In Elenis the plaintiff, a wedding website designer, is unwilling to create websites for same-sex couples, saying it would go against her Christian beliefs. If history is indeed a harbinger of things to come and not, as we learned in Dobbs, the bind of long settled judicial precedence, it is likely the Supreme Court will once again say no to a same sex couple to obtain equal protection in the marketplace of today’s commerce clause.
Imagine how that same clause would rub up against a claim of religious freedom in this Supreme Court if, for example, a Muslim shop owner applying a hypothetical tenet of Islam limited female customer shoppers in the name of personal faith to but those wearing Hijab and escorted by male chaperones.
This quartet of cases says with determined Supreme Court voice and venom that if you are a woman, an Indian, Black or queer you need not come knocking on the doors of justice as to this court in this time they remain closed … a hateful judicial pathway, but a tease of a different time and place for now put to pasture.
These are but several cases in a long list of political prey targeted by members of the current court to undo; justices who have waited with sharpened personal political fangs for the day when minority dissents would become majority fiat, no matter who its victim or what their pain.

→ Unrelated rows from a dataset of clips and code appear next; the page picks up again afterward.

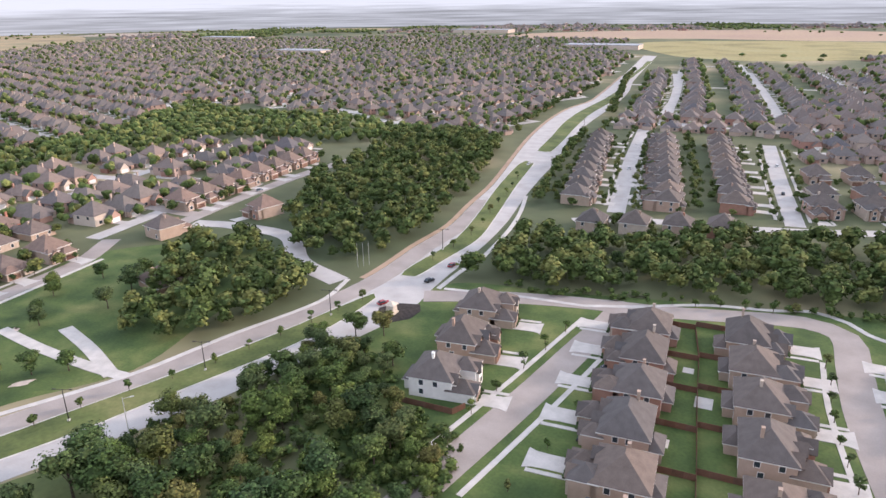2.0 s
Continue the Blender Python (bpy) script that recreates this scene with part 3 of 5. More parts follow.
def house_two_storey(flip=1, wall=None, label="two-storey brick house with a grey hipped shingle roof"):
    return house(label, [(-7, -3.5, 7, 8.5, 5.7), (-7, -8, -0.8, -2, 5.5), (0.8, -9.5, 7, -2, 3.0), (-3.5, 7, 4, 11, 3.0)],
                 [(-5.6, -8.8, -1.8, -3, 4.9, 1.0), (1.5, -10.1, 6.3, -6, 2.7, 0.8), (2.4, -4.6, 6.0, 1.5, 5.2, 0.95)], wall, [(3.9, -10.1, 4.4)], (0.0, -3.5),
                 [(-3.7, -8.8, 0.8, 0, 1.8, 1.7), (-3.7, -8.8, 3.4, 0, 1.2, 1.4), (4.2, -4.6, 3.9, 0, 1.8, 1.3), (-4.5, 8.5, 1, 180), (-4.5, 8.5, 3.7, 180), (0, 8.5, 3.7, 180), (4.6, 8.5, 3.7, 180), (5.6, 8.5, 1, 180),
                  (7, 1, 3.7, 90), (7, 5, 1, 90), (7, 5, 3.7, 90), (-7, 0, 3.7, -90), (-7, 5, 1, -90), (-7, 5, 3.7, -90), (0.5, 11, 0.9, 180, 2.4, 1.6)],
                 (2, 3, 8.5, 11.0), 0.72, flip=flip)


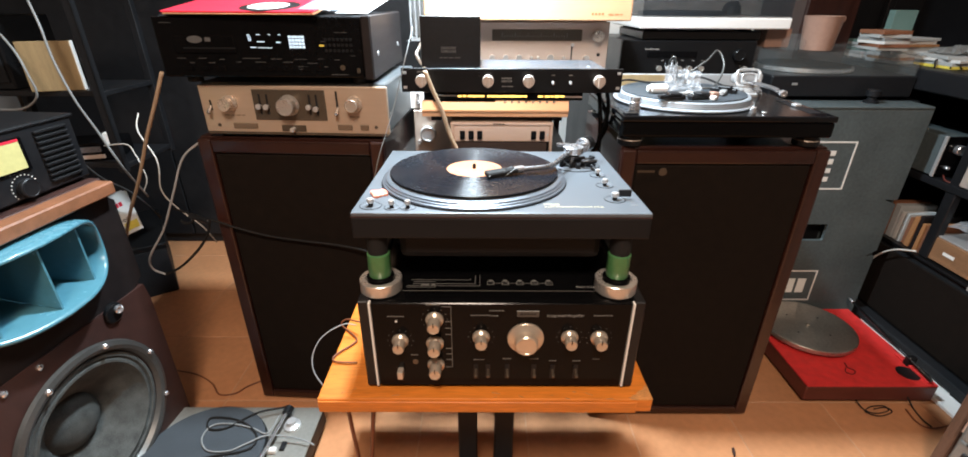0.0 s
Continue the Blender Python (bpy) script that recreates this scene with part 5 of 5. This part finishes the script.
rv = thing("meter_receiver", pose(-0.907, 0.985, 0.7475, 0, 0, 85), "black receiver with lit yellow meter and vent slats", "receiver")
part("case", B((-0.43, 0.012, 0.01), (0.022, 0.3, 0.137), 0.012, 3), "black_metal", rv)
part("front_panel", B((-0.43, 0.0, 0.008), (0.018, 0.012, 0.138), 0.003), "black_paint", rv)
part("top_bezel", B((-0.432, -0.004, 0.136), (0.024, 0.3, 0.144), 0.004, 2), "plinth", rv)
mt = part("meter_frame", B((-0.3, -0.004, 0.06), (-0.098, 0.001, 0.125), 0.002), "black_gloss", rv)
part("meter_face", B((-0.294, -0.0052, 0.066), (-0.108, -0.0035, 0.118), 0.0), "glow_cream", mt, "lit yellow meter")
part("meter_trim", B((-0.3, -0.006, 0.118), (-0.108, -0.0035, 0.122)), "red_card", mt)
for x in (-0.125, -0.21):
    kb = round_knob(rv, x, 0.03, 0, 0.019, 0.014, mat="black_paint", name="dial_knob")
    bm = bmesh.new()
    for k in range(17):
        a = math.radians(-40 + 16 * k)
        box(bm, (x + 0.0255 * math.cos(a) - 0.001, -0.0008, 0.03 + 0.0255 * math.sin(a) - 0.001), (x + 0.0255 * math.cos(a) + 0.001, 0.0005, 0.03 + 0.0255 * math.sin(a) + 0.001))
    part("dial_dots", bm, "print_white", kb)
for k in range(10):
    part("vent_slat", B((-0.072, -0.006, 0.022 + 0.011 * k), (0.0, 0.001, 0.0275 + 0.011 * k), 0.001), "plinth", rv)
part("foot", B((-0.4, 0.02, 0), (0.02, 0.28, 0.01)), "rubber", rv)

ls = thing("left_shelf_unit", pose(-1.95, 1.4, 0), "black open shelving unit with dark equipment beside the horn cabinet", "shelf unit")
for x, z0 in ((0.0, 0.0), (0.35, 0.0), (0.79, 0.62)):
    for y in (0, 0.24):
        part("post", B((x, y, z0), (x + 0.022, y + 0.022, 1.5), 0.002), "black_paint", ls)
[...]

Throughout history the Supreme Court has, at times, built grand political bridges designed to close the chasm between ideal and practice and at others destroyed those constructed of hateful supremacist creed of all kind. Yet not before have members of its bench been so unleashed from the exercise of necessary judicial temperament and justice as to break loudly and with ease from protecting settled collective freedoms in pursuit of their own personal political agenda. And while these women and men of today’s bench are surely seasoned in the verbal massage of nuance it is clear they care less about the penumbras of justice than they do imposition of majoritarian values. For this we are all victims.